During the first half of May we saw several cyberattacks on industrial enterprises in various sectors.
On May 7, 2020, Stadler, a Swiss manufacturer of railway rolling stock, reported a cyberattack at their production facilities. On their website the company stated that some computers in their corporate network were infected with malware and data was stolen from the compromised machines. The threat actors behind the attack contacted company personnel, demanded a ransom and threatened to publish the stolen data if payment was not made.
Stadler turned to the appropriate government agencies and hired external IT security experts to assist with incident investigation. Backup copies were used to restore the affected systems and operational processes were not affected by the attack.
The company did not reveal which malware was used in the attack. However, since a ransom was demanded and systems needed to be restored using backups, it is highly likely that Stadler was the victim of a ransomware attack.

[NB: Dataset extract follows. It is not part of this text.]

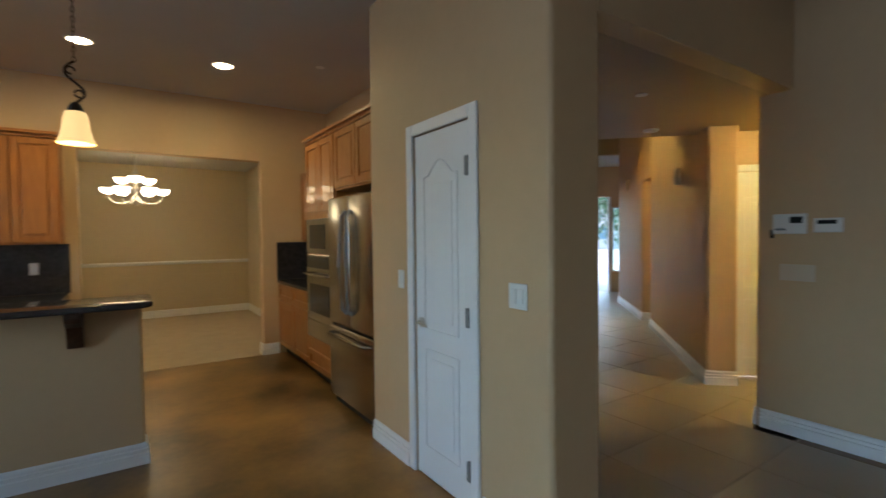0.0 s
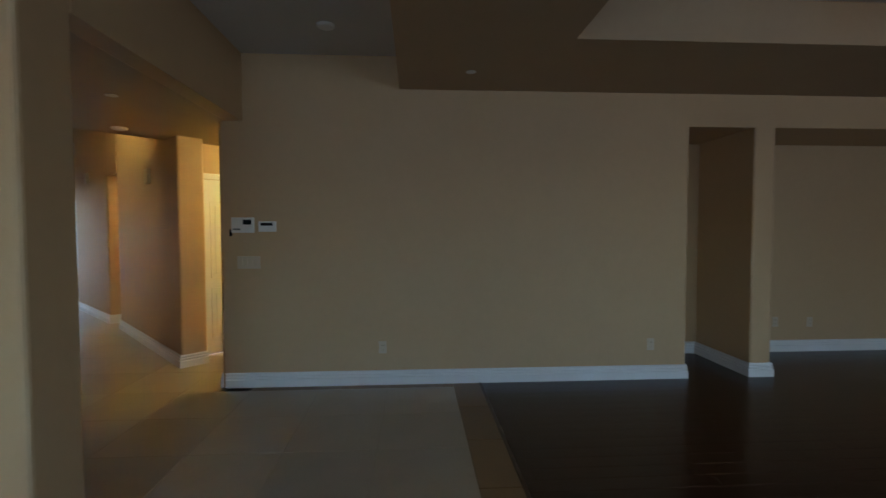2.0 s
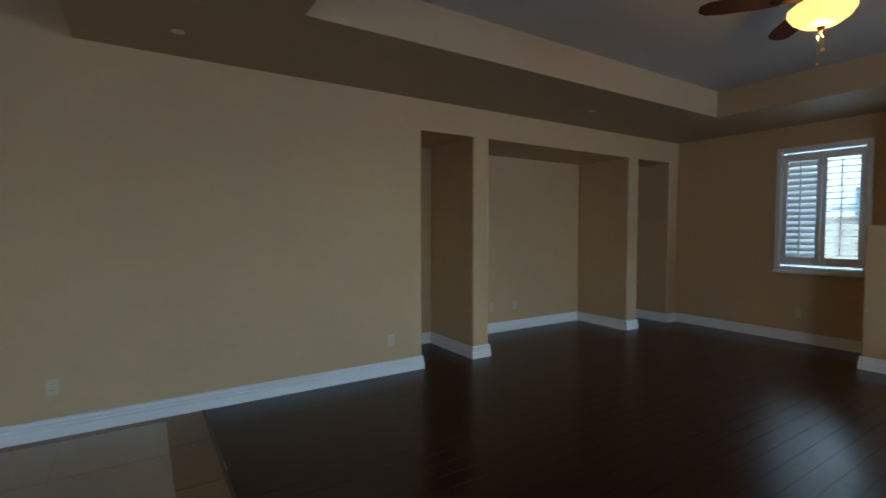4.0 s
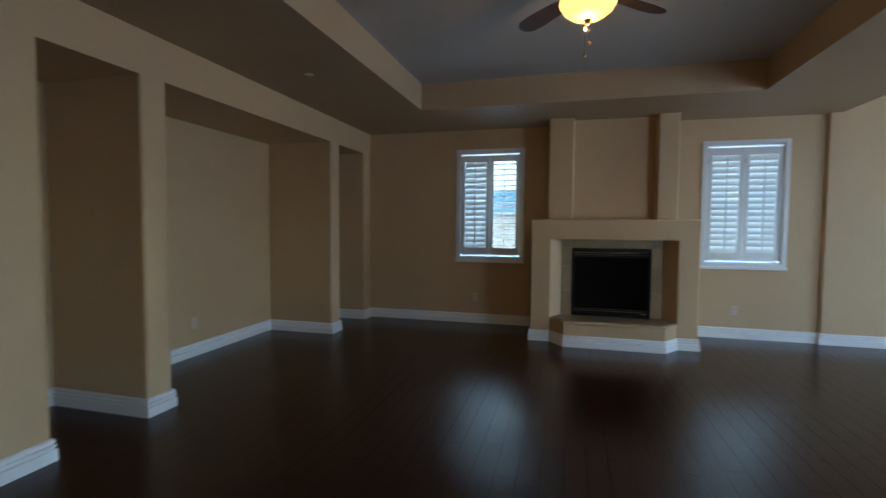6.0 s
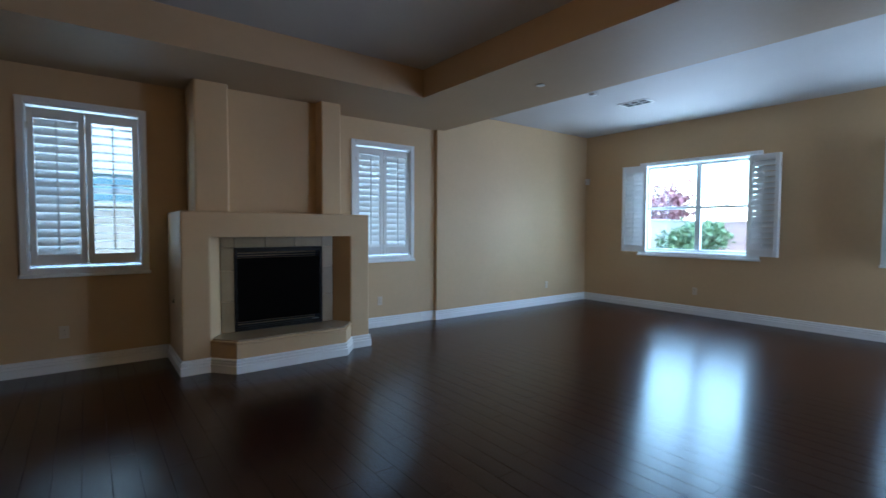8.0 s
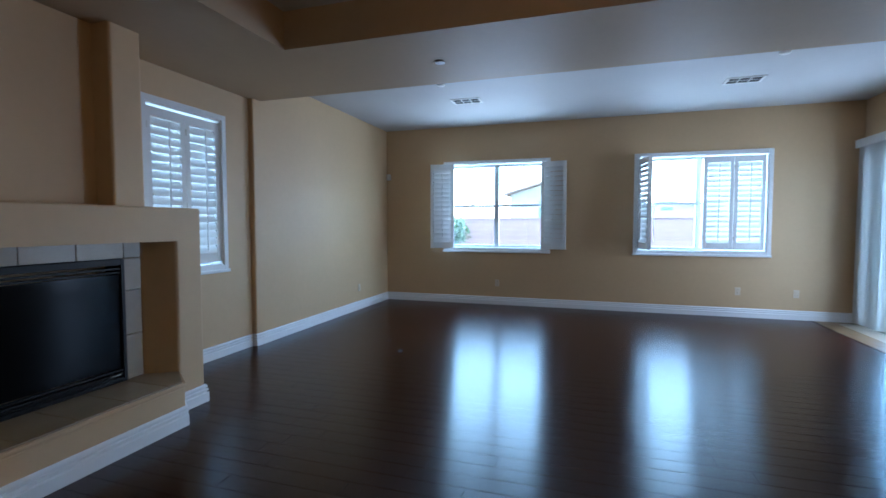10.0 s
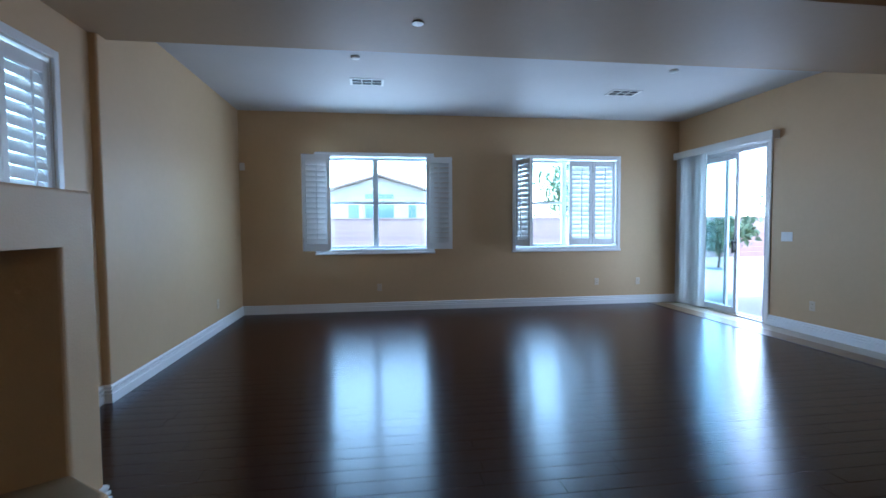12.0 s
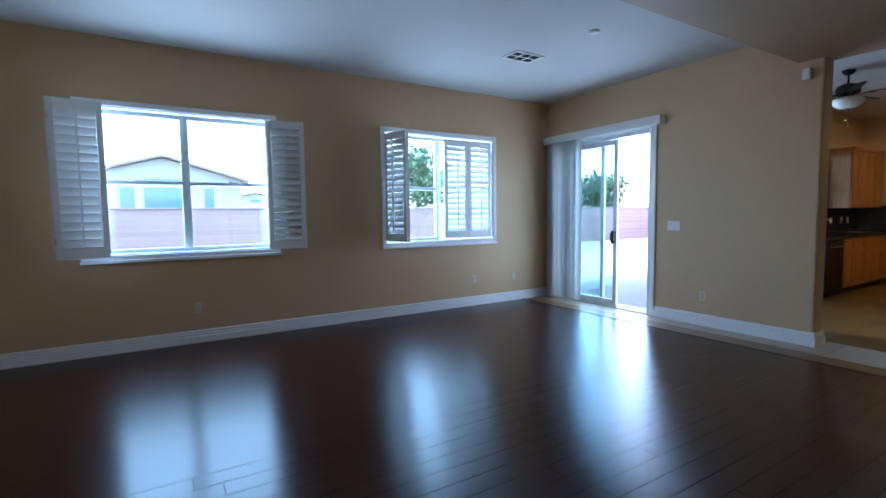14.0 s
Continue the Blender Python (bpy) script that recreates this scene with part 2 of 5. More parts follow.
def lathe(profile, sides=24, at=(0, 0, 0)):
    """A turned shape from (radius, height) rows."""
    bm = bmesh.new()
    rings = [[bm.verts.new((at[0] + r * math.cos(i * math.tau / sides), at[1] + r * math.sin(i * math.tau / sides), at[2] + z)) for i in range(sides)] for r, z in profile]
    for lo, hi in zip(rings, rings[1:]):
        for i in range(sides):
            bm.faces.new((lo[i], lo[(i + 1) % sides], hi[(i + 1) % sides], hi[i]))
    bmesh.ops.remove_doubles(bm, verts=bm.verts, dist=1e-5)
    bmesh.ops.recalc_face_normals(bm, faces=bm.faces)
    return bm


def pipe(points, r, sides=8):
    """A round bar along points."""
    bm = bmesh.new()
    rings, pts = [], [Vector(p) for p in points]
    for i, p in enumerate(pts):
        d = (pts[min(i + 1, len(pts) - 1)] - pts[max(i - 1, 0)]).normalized()
        q = d.to_track_quat("Z", "Y")
        rings.append([bm.verts.new(p + q @ Vector((r * math.cos(k * math.tau / sides), r * math.sin(k * math.tau / sides), 0))) for k in range(sides)])
    for lo, hi in zip(rings, rings[1:]):
        for k in range(sides):
            bm.faces.new((lo[k], lo[(k + 1) % sides], hi[(k + 1) % sides], hi[k]))
    bm.faces.new(rings[0])
    bm.faces.new(rings[-1])
    bmesh.ops.recalc_face_normals(bm, faces=bm.faces)
    return bm


def mesh_of(name, bm, mat, smooth=False):
    me = bpy.data.meshes.new(name)
    bm.to_mesh(me)
    bm.free()
    me.materials.append(mat)
    if smooth:
        me.shade_smooth()
        me.set_sharp_from_angle(angle=radians(40))
    return me


def part(name, bm, mat, parent=None, label="", smooth=False, m=None):
    """One mesh object, under its thing."""
    ob = new(name, mesh_of(name, bm, mat, smooth))
    ob.parent = parent
    if m is not None:
        ob.matrix_basis = m
    return tagged(ob, label)


def thing(name, label, category, m=None, group="", kind=""):
    ob = new(name)
    ob.empty_display_size = 0.1
    if m is not None:
        ob.matrix_basis = m
    return tagged(ob, label, category, group, kind)


def fixed(name, bm, mat, label="", m=None, smooth=False):
    """A piece of the setting."""
    return tagged(part(name, bm, mat, None, "", smooth, m), label, "", "", "structure")


def sweep(path, profile, closed=False):
    """Runs a profile of (out, up) rows along a flat path; out is to the right of the way."""
    bm = bmesh.new()
    pts = [Vector(p) for p in path]
    rings = []
    for i, p in enumerate(pts):
        a = (p - pts[i - 1]).normalized() if i else None
        b = (pts[i + 1] - p).normalized() if i + 1 < len(pts) else None
        na = Vector((a.y, -a.x)) if a else None
        nb = Vector((b.y, -b.x)) if b else None
        n = ((na or nb) + (nb or na)).normalized()
        n /= max(0.3, n.dot(na or nb))
        rings.append([bm.verts.new((p.x + n.x * o, p.y + n.y * o, z)) for o, z in profile])
    k = len(profile)
    for lo, hi in zip(rings, rings[1:]):
        for j in range(k):
            bm.faces.new((lo[j], lo[(j + 1) % k], hi[(j + 1) % k], hi[j]))
    bm.faces.new(rings[0])
    bm.faces.new(rings[-1])
    bmesh.ops.recalc_face_normals(bm, faces=bm.faces)
    return bm


def prism(points, z0, z1):
    """An upright block over a flat outline."""
    bm = bmesh.new()
    lo, hi = [bm.verts.new((x, y, z0)) for x, y in points], [bm.verts.new((x, y, z1)) for x, y in points]
    for i in range(len(points)):
        j = (i + 1) % len(points)
        bm.faces.new((lo[i], lo[j], hi[j], hi[i]))
    bm.faces.new(lo)
    bm.faces.new(hi)
    bmesh.ops.recalc_face_normals(bm, faces=bm.faces)
    return bm


BASE_PROFILE = [(-0.004, 0), (0.021, 0), (0.021, 0.068), (0.018, 0.072), (0.009, 0.074), (0.009, 0.081), (0.018, 0.084), (0.018, 0.098), (0.006, 0.101), (0.006, 0.107), (0.014, 0.110), (0.014, 0.122), (0.009, 0.130), (-0.004, 0.137)]


def baseboard(path, z=0.0):
    return fixed("baseboard", sweep(path, [(o, h + z) for o, h in BASE_PROFILE]), TRIM, "white moulded wooden baseboard along the wall")


# ---- shell of the great room ----
XP, YP = 1.295, 1.81
XE, XW, YS, YN, ZC, ZS, ZH = 3.727, -5.655, -6.975, 0.17, 3.05, 2.75, 2.44


def wall_with_holes(name, axis, at, thick, a0, a1, z1, holes, label):
    """An upright wall along x or y from a0 to a1, with (b0, b1, low, high) openings in order."""
    bm, last = bmesh.new(), a0

    def put(p0, p1, lo, hi):
        if p1 - p0 > 1e-4 and hi - lo > 1e-4:
            if axis == "x":
                cube(bm, p0, at, lo, p1, at + thick, hi)
            else:
                cube(bm, at, p0, lo, at + thick, p1, hi)
    for b0, b1, lo, hi in holes:
        put(last, b0, 0, z1)
        put(b0, b1, 0, lo)
        put(b0, b1, hi, z1)
        last = b1
    put(last, a1, 0, z1)
    return fixed(name, bm, PAINT, label)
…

On May 14, 2020, ELEXON, a major British electric utility company, reported a malware infection in their IT network. Only the internal IT network suffered as a result of the attack, including the email system and laptops. Key IT services and electricity supply systems were not impacted.
Later on the same day, ELEXON stated that the main cause of the incident had been identified and that the affected systems were being restored.

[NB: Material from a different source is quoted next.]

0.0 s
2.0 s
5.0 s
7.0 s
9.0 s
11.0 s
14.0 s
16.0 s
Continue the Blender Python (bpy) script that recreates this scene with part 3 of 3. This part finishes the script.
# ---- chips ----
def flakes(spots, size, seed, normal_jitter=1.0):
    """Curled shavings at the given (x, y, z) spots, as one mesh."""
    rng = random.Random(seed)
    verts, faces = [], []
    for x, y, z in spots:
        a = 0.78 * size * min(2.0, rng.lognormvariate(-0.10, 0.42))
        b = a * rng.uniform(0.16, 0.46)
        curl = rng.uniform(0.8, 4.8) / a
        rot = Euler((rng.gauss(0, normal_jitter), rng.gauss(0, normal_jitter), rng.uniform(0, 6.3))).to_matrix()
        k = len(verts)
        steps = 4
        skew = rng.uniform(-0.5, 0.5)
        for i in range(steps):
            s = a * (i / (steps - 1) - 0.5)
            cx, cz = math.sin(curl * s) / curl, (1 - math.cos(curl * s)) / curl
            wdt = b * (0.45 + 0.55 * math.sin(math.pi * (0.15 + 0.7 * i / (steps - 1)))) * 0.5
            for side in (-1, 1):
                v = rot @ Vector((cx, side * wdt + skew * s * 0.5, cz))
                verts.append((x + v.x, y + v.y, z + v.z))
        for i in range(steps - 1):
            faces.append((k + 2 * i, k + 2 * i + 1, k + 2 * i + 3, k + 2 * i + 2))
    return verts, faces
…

According to Bad Packet scanner data for March 2020, ELEXON used an outdated version of the Pulse Secure SSL VPN server to provide remote access to the internal corporate network for employees. It was breached using the CVE-2019-11510 vulnerability. Cybercriminals often used this vulnerability for breaching corporate networks and infecting them with ransomware.
On May 15, BlueScope, an Australian steel producer, reported an attack that affected operations at several sites.
The cyber incident was detected by a subsidiary in the US. As well as sites in North America, the attack had a limited effect on subsidiaries in Asia and New Zealand. The hardest hit were manufacturing and sales operations in Australia: some operations were halted, while others, including steel shipments, were performed using manual processes and workarounds. No other details about the attack have been disclosed to date.